For viewers interested in films that engage the brain as aggressively as they engage the senses, 2026 is shaping up to be a landmark year. The recommendation is straightforward: see these films, but go in ready to argue about them afterward. The best ethical storytelling does not tell you what to think. It makes it impossible not to.
Frequently Asked Questions
What is the best 2026 movie about AI ethics?
“Mercy,” starring Chris Pratt, is the highest-profile 2026 release directly centered on AI ethics, exploring what happens when an AI judge system sentences its own advocate to death. For a more cerebral take, “Code of Conscience” digs into AI legal personhood and competing moral philosophies.
Is “Project Hail Mary” about ethical decision-making?
Yes. While it is primarily a science-driven space survival story starring Ryan Gosling, “Project Hail Mary” (releasing March 20, 2026) involves significant themes of sacrifice, duty, and moral obligation, particularly around what one person owes to the rest of humanity.

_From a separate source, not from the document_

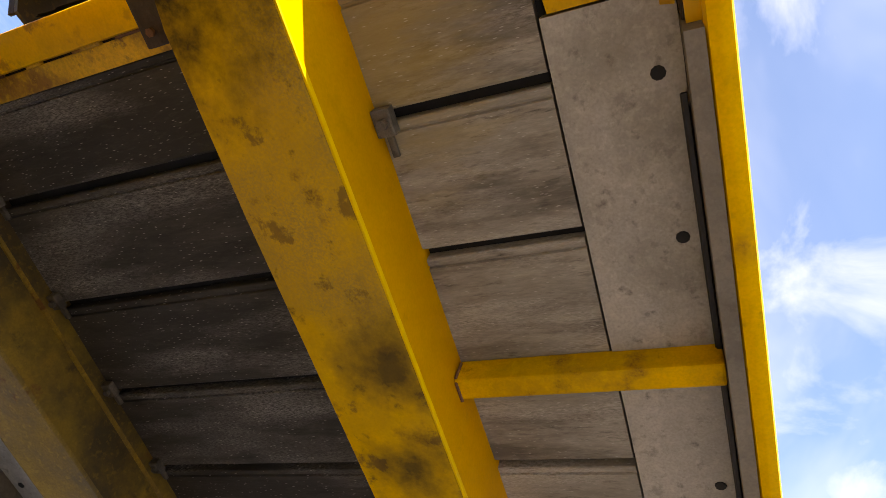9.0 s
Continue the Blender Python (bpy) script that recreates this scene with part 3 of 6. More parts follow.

Are there 2026 movies about the ethics of AI-generated art?
“Aura,” an indie release in 2026, directly addresses this topic through the story of a musician whose generative AI creative partner raises questions about authorship, originality, and ownership of AI-assisted work.
What 2026 streaming series deal with ethical themes?
“Blade Runner 2099” on Amazon explores AI consciousness and identity. “The Three-Body Problem” Season 2 on Netflix introduces alien moral perspectives. “Boyfriend on Demand,” also on Netflix (March 6, 2026), examines the ethical complications of human-AI romance.
Does “The Bride!” (2026) involve ethical decision-making?
Yes. Directed by Maggie Gyllenhaal and releasing March 6, 2026, “The Bride!” reimagines the Bride of Frankenstein story to explore ethics of creation, autonomy, consent, and what rights a created being possesses.